Board member Jennifer Cervenka said over an hour into the discussion, “I haven’t heard a compelling reason to overturn the planning board’s decision,” from 2004, regarding the roundabout.
The school also wanted to have some conditions lifted that Brooks had to follow, given that some work had already been done, but Planning Director Lee Whitaker said that several of them still had to remain, because work like decorative lighting, sidewalks, a bus stop, speed bumps, and a drainage basin haven’t been finished. “Any aspect that hasn’t been fulfilled, needs to be fulfilled,” he said, and added that to eliminate those conditions was an “unusual” request, the only time in his career in East Greenwich that an applicant has asked for a previous planning board decision to be modified. DeAngelis said he understood: “We’re not going to ask for any waivers of any condition that hasn’t been completed.”
Finally, New England Tech also wants the town to issue a decision in order to reflect the new ownership, from Brooks to NEIT, in order to get a building permit for interior work which it applied for on June 3, and Whitaker said that he didn’t have any objection to that. (At the meeting, the school estimated that the renovations would require a “significant amount of money” - about $20 million.) The board decided to continue the meeting until July 1.
Traffic impact
So what would New England Tech’s traffic impact be, if it were to open next fall, which could necessitate a roundabout? The planning staff report gives numbers from New England Tech: “a total of approximately 2,300 students, faculty, and staff potentially entering and exiting the East Greenwich site between 7:45 a.m. and 5:45 p.m.”

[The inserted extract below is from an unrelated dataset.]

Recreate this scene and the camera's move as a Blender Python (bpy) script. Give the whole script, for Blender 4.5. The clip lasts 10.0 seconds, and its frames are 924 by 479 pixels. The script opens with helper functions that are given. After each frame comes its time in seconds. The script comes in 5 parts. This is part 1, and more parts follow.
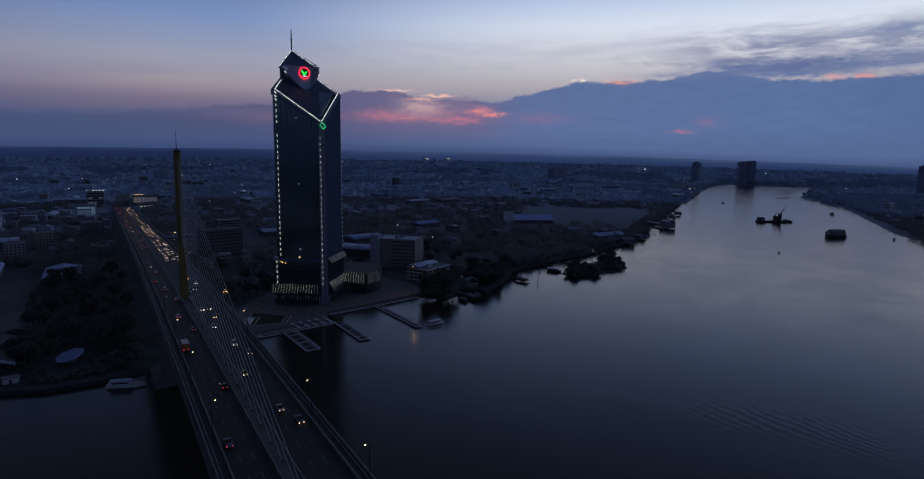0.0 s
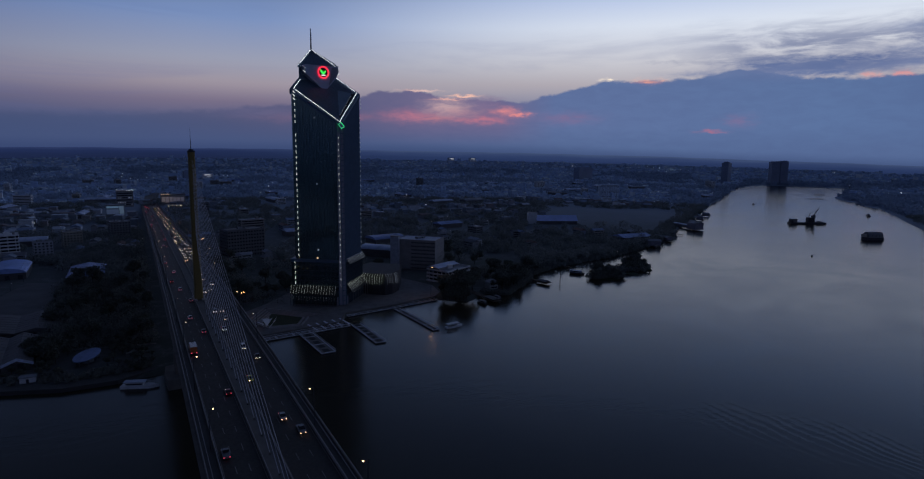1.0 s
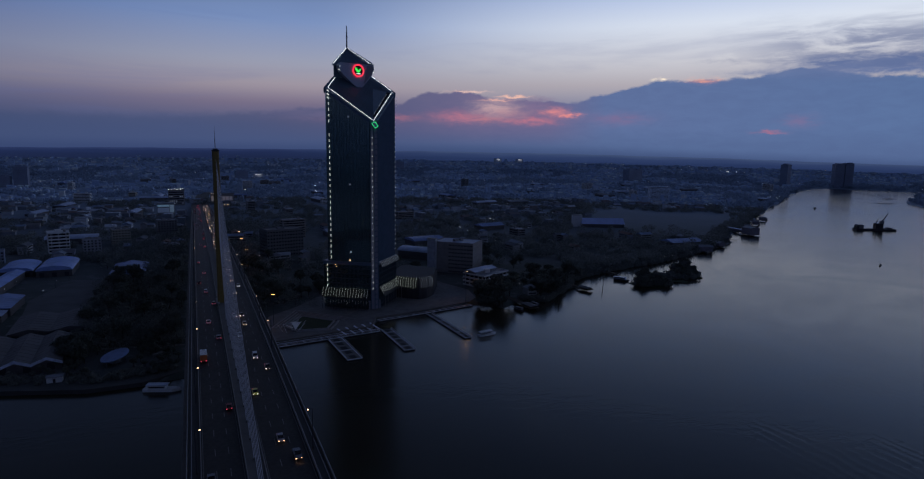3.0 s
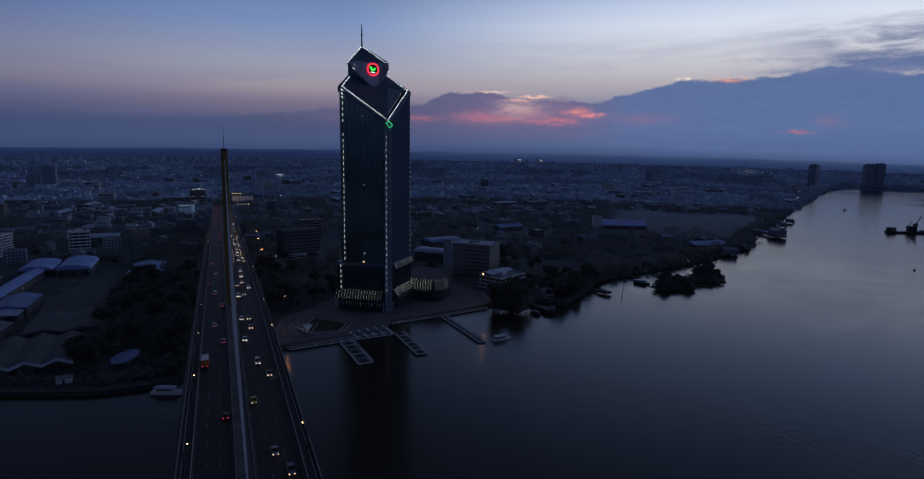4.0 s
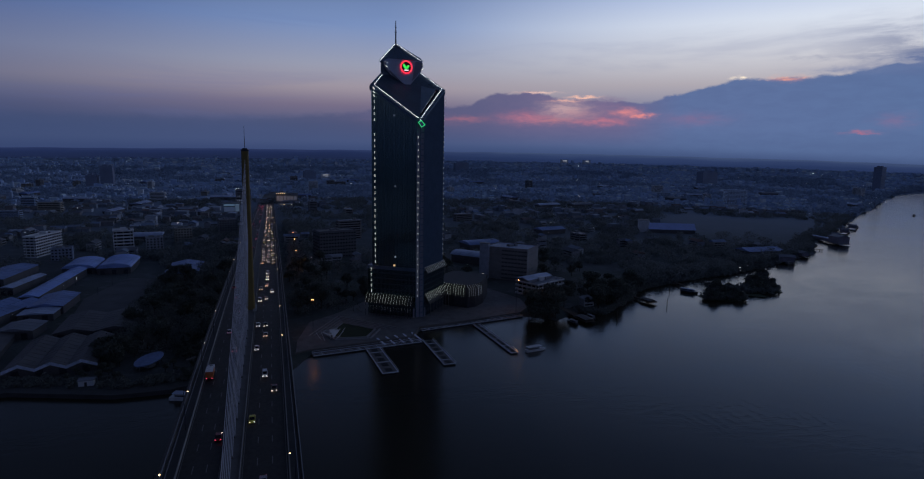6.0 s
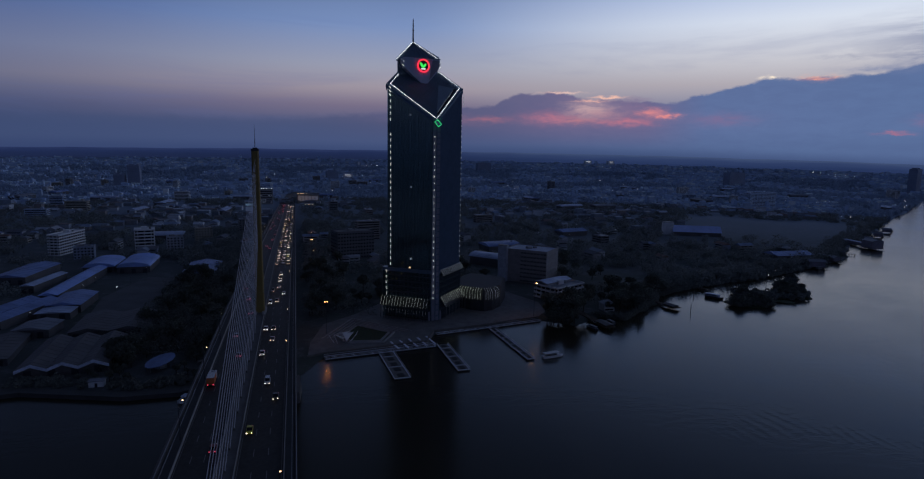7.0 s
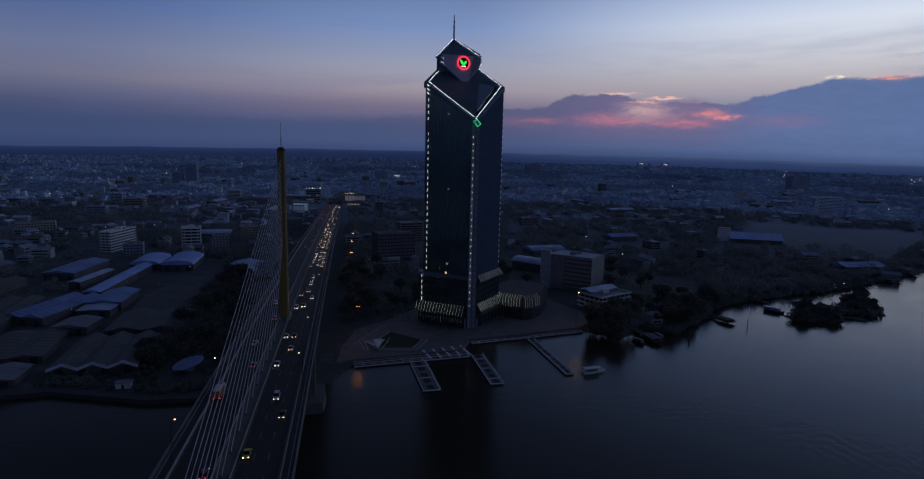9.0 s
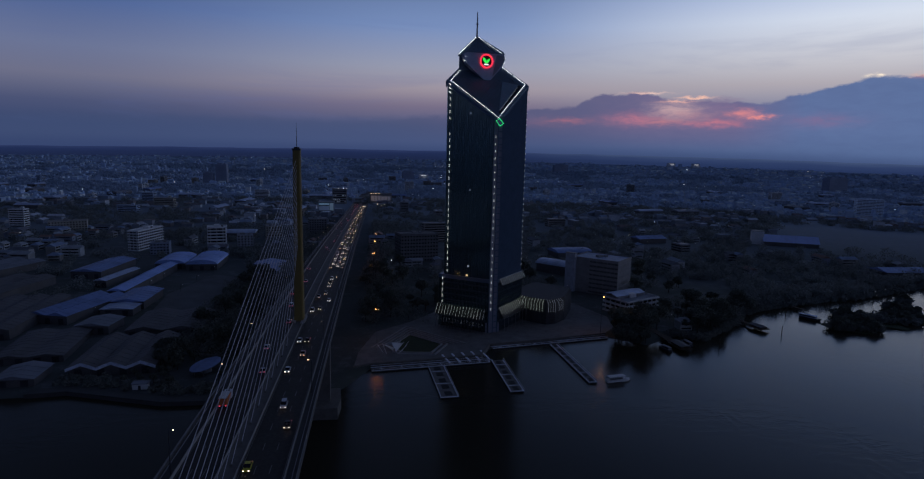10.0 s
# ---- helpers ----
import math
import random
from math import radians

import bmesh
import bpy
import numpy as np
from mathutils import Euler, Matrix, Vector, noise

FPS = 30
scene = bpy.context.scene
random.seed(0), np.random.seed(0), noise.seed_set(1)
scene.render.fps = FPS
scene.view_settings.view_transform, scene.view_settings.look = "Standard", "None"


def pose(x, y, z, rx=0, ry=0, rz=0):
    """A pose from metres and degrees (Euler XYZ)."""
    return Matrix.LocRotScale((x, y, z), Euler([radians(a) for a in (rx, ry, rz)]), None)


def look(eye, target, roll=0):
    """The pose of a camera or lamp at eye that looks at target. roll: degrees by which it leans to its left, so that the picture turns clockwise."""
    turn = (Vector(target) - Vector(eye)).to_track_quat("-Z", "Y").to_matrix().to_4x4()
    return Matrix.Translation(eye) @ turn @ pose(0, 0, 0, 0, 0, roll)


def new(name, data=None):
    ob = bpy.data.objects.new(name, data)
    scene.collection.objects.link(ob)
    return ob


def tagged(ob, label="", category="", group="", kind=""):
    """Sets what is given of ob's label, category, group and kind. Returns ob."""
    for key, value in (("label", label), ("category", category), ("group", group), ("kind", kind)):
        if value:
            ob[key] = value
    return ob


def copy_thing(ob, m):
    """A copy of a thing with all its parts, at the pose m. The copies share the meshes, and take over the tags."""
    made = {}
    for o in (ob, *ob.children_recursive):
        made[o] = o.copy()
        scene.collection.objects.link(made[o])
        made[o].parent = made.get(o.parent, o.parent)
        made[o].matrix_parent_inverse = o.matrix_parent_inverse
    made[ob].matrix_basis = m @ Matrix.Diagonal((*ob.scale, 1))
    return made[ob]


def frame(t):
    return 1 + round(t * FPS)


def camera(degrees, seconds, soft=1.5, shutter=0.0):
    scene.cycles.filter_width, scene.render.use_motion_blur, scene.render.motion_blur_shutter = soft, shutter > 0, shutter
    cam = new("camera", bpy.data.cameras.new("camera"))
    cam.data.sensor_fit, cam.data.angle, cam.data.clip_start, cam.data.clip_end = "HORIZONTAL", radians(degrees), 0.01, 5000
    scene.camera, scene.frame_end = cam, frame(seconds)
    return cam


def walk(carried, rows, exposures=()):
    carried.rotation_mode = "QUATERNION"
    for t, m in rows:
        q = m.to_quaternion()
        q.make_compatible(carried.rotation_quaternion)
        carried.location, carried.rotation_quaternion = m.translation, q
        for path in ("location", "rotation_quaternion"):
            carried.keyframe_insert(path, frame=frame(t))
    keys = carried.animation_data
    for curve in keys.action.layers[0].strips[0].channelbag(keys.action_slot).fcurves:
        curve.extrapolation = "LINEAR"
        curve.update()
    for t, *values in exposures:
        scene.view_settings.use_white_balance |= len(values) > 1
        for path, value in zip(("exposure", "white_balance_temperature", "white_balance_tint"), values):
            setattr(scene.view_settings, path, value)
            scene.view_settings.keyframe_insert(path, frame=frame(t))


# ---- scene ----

During morning “shift,” defined as 7:45 to 11:15 a.m., the busiest shift, 856 students and faculty would come, according to New England Tech’s data.
Then 811 would pass through from 11:25 a.m. to 2:55 p.m.; 294 in the afternoon, from 3:05 to 5:35 p.m.; and in the evening, 617 people from 5:45 to 10:40. Those numbers don’t include staff, though, which is estimated at 151 from 9 a.m. to 5 p.m., and 68 from noon until 8 p.m., according to planning staff.